On January 5th, President Bush, Secretary of State Condoleeza Rice, and Secretary of Education Margaret Spellings announced the National Security Language Initiative, “a plan to further strengthen national security and prosperity in the 21st century through education, especially in developing foreign language skills”. The languages to be studied in the plan include Arabic, Chinese, Russian, Persian, Hindi, and other Central Asian languages. You can read the briefing transcript and the briefing transcript and the fact sheet at the US State Department website.

According to the site, the National Security Language Initiative has three broad goals:

Expand the number of Americans mastering critical need languages and start at a younger age by:

  • Providing $24 million to create incentives to teach and study critical need languages in K-12 by re-focusing the Department of Education’s Foreign Language Assistance Program (FLAP) grants.
  • Building continuous programs of study of critical need languages from kindergarten to university through a new $27 million program, which will start in 27 schools in the next year through DOD’s NSEP program and the Department of Education, and will likely expand to additional schools in future years.
  • Providing State Department scholarships for summer, academic year/semester study abroad, and short-term opportunities for high school students studying critical need languages to up to 3,000 high school students by summer 2009.
  • Expanding the State Department Fulbright Foreign Language Teaching Assistant Program, to allow 300 native speakers of critical need languages to come to the U.S. to teach in U.S. universities and schools in 2006-07.
  • Establishing a new component in State’s Teacher Exchange Programs to annually assist 100 U.S. teachers of critical need languages to study abroad.
  • Establishing DNI language study “feeder” programs, grants and initiatives with K-16 educational institutions to provide summer student and teacher immersion experiences, academic courses and curricula, and other resources for foreign language education in less commonly taught languages targeting 400 students and 400 teachers in 5 states in 2007 and up to 3,000 students and 3,000 teachers by 2011 in additional states.

Increase the number of advanced-level speakers of foreign languages, with an emphasis on critical needs languages by:

  • Expanding the National Flagship Language Initiative to a $13.2 million program aiming to produce 2,000 advanced speakers of Arabic, Chinese, Russian, Persian, Hindi, and Central Asian languages by 2009.
  • Increasing to up to 200 by 2008 the annual Gilman scholarships for financially-needy undergraduates to study critical need languages abroad.
  • Creating new State Department summer immersion study programs for up to 275 university level students per year in critical need languages.
  • Adding overseas language study to 150 U.S. Fulbright student scholarships annually.
  • Increasing support for immersion language study centers abroad.

Increase the number of foreign language teachers and the resources for them by:

  • Establishing a National Language Service Corps for Americans with proficiencies in critical languages to serve the nation by:

1. Working for the federal government; and/or
2. Serving in a Civilian Linguist Reserve Corps (CLRC); and/or
3. Joining a newly created Language Teacher Corps to teach languages in  our nation’s elementary, middle, and high schools.
This program will direct $14 million in FY07 with the goal of having 1,000 volunteers in the CLRC and 1,000 teachers in our schools before the end of the decade.

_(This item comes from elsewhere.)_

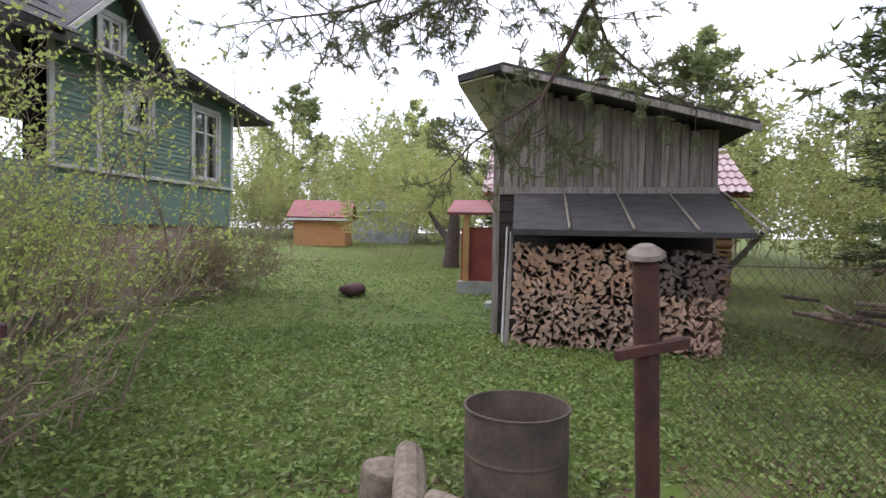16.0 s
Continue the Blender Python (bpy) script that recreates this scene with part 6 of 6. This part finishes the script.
part("pent_roof", rect_quad_bm([(9.6, 0.5, 3.7), (2.2, 0.5, 3.86), (2.2, -0.1, 4.1), (9.6, -0.1, 3.95)], 0.08), M_shingle, grh)
gaw = new("gable_wall")
gaw.parent = grh
for i in range(11):
    z0 = 4.0 + 0.09 * i
    t_ = (z0 + 0.09 - 4.0) / 1.12
    xa, xb = 2.4 + 1.08 * t_, 4.56 - 1.08 * t_
    if xb - xa < 0.1:
        break
    for s0, s1 in (((xa, 3.3), (3.78, xb)) if 4.0 < z0 + 0.045 < 4.6 and xa < 3.3 else ((xa, xb),)):
        if s1 - s0 > 0.03:
            part("board", box_bm((s0, -0.02, z0), (s1, 0.015, z0 + 0.086)), M_greenpaint, gaw)
window(grh, 3.54, 0.0, 4.02, 0.44, 0.56, 180, (0.5,), (0.5,), M_oldwhite, False, True, trim=M_oldwhite)
part("dormer_roof", rect_quad_bm([(3.48, 0.35, 5.22), (2.2, 0.35, 3.98), (2.2, -2.6, 3.98), (3.48, -2.6, 5.22)], 0.09), M_shingle, grh)
part("dormer_roof", rect_quad_bm([(4.76, 0.35, 3.98), (3.48, 0.35, 5.22), (3.48, -2.6, 5.22), (4.76, -2.6, 3.98)], 0.09), M_shingle, grh)
shingles = new("main_roof")
shingles.parent = grh
for i in range(12):
    v0, v1 = i / 12, (i + 1.25) / 12
    pts = [(9.8, 0.5 - 3.4 * v0, 3.86 + 2.9 * v0), (4.6, 0.5 - 3.4 * v0, 3.92 + 2.9 * v0), (4.6 - 1.2 * v1, 0.5 - 3.4 * v1, 3.92 + 2.9 * v1 - 0.03), (9.8, 0.5 - 3.4 * v1, 3.86 + 2.9 * v1 - 0.03)]
    part("shingle_course", rect_quad_bm(pts, 0.025), M_shingle, shingles)
part("barge_board", rect_quad_bm([(3.48, 0.38, 5.2), (3.48, 0.38, 5.08), (2.2, 0.38, 3.84), (2.2, 0.38, 3.96)], 0.03), M_oldwhite, grh)
part("barge_board", rect_quad_bm([(3.48, 0.38, 5.08), (3.48, 0.38, 5.2), (4.76, 0.38, 3.96), (4.76, 0.38, 3.84)], 0.03), M_oldwhite, grh)
part("back_roof", rect_quad_bm([(9.8, -2.9, 6.74), (3.4, -2.9, 6.74), (-1.0, -6, 3.9), (9.8, -6, 3.9)], 0.09), M_shingle, grh)

# ---- lawn furniture of the far side ----
simple_house("garage", -29.5, 22.9, 82, 2.5, 3.0, 1.5, 0.75, M_orange, M_redroof, "low yellow-brown outbuilding with a dull red roof", (), z=gz(-29.5, 22.6) - 0.05)
simple_house("white_outbuilding", -33.5, 26.0, 80, 3.6, 3.0, 2.0, 0.4, M_palewall, M_bluegrey, "pale low outbuilding behind shrubs", (), z=gz(-33, 26) - 0.05)
snag = thing("dead_trunk", -18.45, 27.4, gz(-18.45, 27.4) - 0.05, "broken dark tree trunk at the edge of the lawn", "tree trunk")
hang("trunk", mesh_tris("trunk", *path_tube([(0, 0, 0), (0.05, 0.02, 0.6), (0.0, 0.08, 1.3), (0.08, 0.1, 2.0)], [0.32, 0.25, 0.22, 0.16], 10), M_barkdark, None, True), snag)
hang("stub", mesh_tris("stub", *path_tube([(0, 0, 0.9), (-0.35, -0.4, 1.5), (-0.5, -0.7, 2.0)], [0.14, 0.1, 0.06], 8), M_barkdark, None, True), snag)
bo = thing("boulder", -12.3, 23.95, gz(-12.3, 23.95), "dark reddish boulder on the lawn", "stone")
me = STONES[1].copy()
me.materials.clear()
me.materials.append(M_maroon)
hang("rock", me, bo, "", pose(0, 0, 0.12) @ Matrix.Diagonal((0.34, 0.3, 0.26, 1)))
step = thing("door_step", -10.6, 26.95, gz(-10.6, 26.95), "pale concrete step at the shed's side", "step", rz=68)
box("slab", (-0.4, -0.25, 0), (0.4, 0.25, 0.14), M_concrete, step)

# ---- far woods all round ----
g7 = np.random.default_rng(123)
WV, WF, WI, o_ = [], [], [], 0
Ps, Ds, Ls, Ws, Ms = [], [], [], [], []
for i in range(420):
    a = g7.uniform(0, 2 * math.pi)
    d = g7.uniform(75, 150)
    x, y = d * math.cos(a), 15 + d * math.sin(a)
    if abs(a - math.pi / 2) < 0.09:
        continue
    low = -0.1 < a < 1.25
    h = g7.uniform(5, 9) if low else g7.uniform(7, 13)
    con = g7.random() < 0.4
    n = 260
    f = g7.random(n) ** (0.8 if con else 0.6)
    rad = (h * 0.2 * (1.05 - f)) if con else h * 0.26 * np.sqrt(np.clip(1 - (2 * f - 1) ** 2, 0.05, 1)) * (0.6 + 0.4 * g7.random())
    an = g7.uniform(0, 6.283, n)
    rr = rad * np.sqrt(g7.random(n))
    Ps.append(np.column_stack([x + rr * np.cos(an), y + rr * np.sin(an), gza(np.full(n, x), np.full(n, y)) - 0.3 + f * h]))
    Ds.append(np.column_stack([np.cos(an), np.sin(an), g7.normal(0.1 if con else 0.5, 0.5, n)]))
    Ls.append(g7.uniform(0.5, 1.2, n))
    Ms.append(np.full(n, 0 if con else (1 if g7.random() < 0.7 else 2)))
V, F = blades(np.concatenate(Ps), np.concatenate(Ds), np.concatenate(Ls), 0.36, g7, 0.1)
woods = new("far_woods", mesh_tris("far_woods", V, F, [M_darkneedle, M_birch, M_farbare], np.concatenate(Ms)))
tagged(woods, "distant belt of mixed spring woodland", "woods", kind="stuff")

# one long leaning willow stem
ls = thing("leaning_willow", -2.35, 18.6, gz(-2.35, 18.6), "long bare willow stem leaning across the bush", "bush", "bushes by the lane")
pts = np.array([(-2.4, 18.4, -0.25), (-2.31, 19.0, 0.5), (-2.29, 19.6, 0.8), (-2.18, 20.45, 1.1), (-1.95, 21.0, 1.2), (-1.75, 21.5, 1.12)]) - np.array([-2.35, 18.6, gz(-2.35, 18.6)])
hang("stem", mesh_tris("stem", *path_tube(pts, [0.026, 0.022, 0.019, 0.014, 0.009, 0.005], 7), M_twig, None, True), ls)
pts2 = pts + np.array([0.06, -0.05, -0.09])
hang("stem", mesh_tris("stem", *path_tube(pts2, [0.02, 0.018, 0.015, 0.011, 0.007, 0.004], 7), M_twig, None, True), ls)
gx8 = np.random.default_rng(17)
A, B = [], []
for i in range(46):
    u = gx8.uniform(0.25, 1)
    p = np.array([np.interp(u, np.linspace(0, 1, 6), pts[:, k]) for k in range(3)])
    d = np.array([0.3, 0.6, gx8.normal(0.15, 0.5)]) + gx8.normal(scale=0.4, size=3)
    for j in range(3):
        q = p + d / np.linalg.norm(d) * gx8.uniform(0.08, 0.17)
        A.append(p), B.append(q)
        d = d + gx8.normal(scale=0.4, size=3)
        p = q
A, B = np.array(A), np.array(B)
spray = hang("twig_spray", mesh_tris("twig_spray", *tube_arrays(A, B, np.full(len(A), 0.004), np.full(len(A), 0.003), 4), M_twig), ls)
tagged(spray, kind="stuff")
P, D, t, k_ = along(A, B, 14, gx8)
hang("foliage", mesh_tris("foliage", *blades(P, D + gx8.normal(scale=0.8, size=P.shape), 0.045, 0.026, gx8, 0.1), M_willow), ls)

  • Establishing a new $1 million nation-wide distance-education E-Learning Clearinghouse through the Department of Education to deliver foreign language education resources to teachers and students across the country.
  • Expand teacher-to-teacher seminars and training through a $3 million Department of Education effort to reach thousands of foreign language teachers in 2007.

Also proposed in the initiative is a National Language Service Corps, designed to encourage foreign language speakers to work for the federal government, and a Language Teacher Corps, which would place speakers as language teachers in an elementary, middle or high school).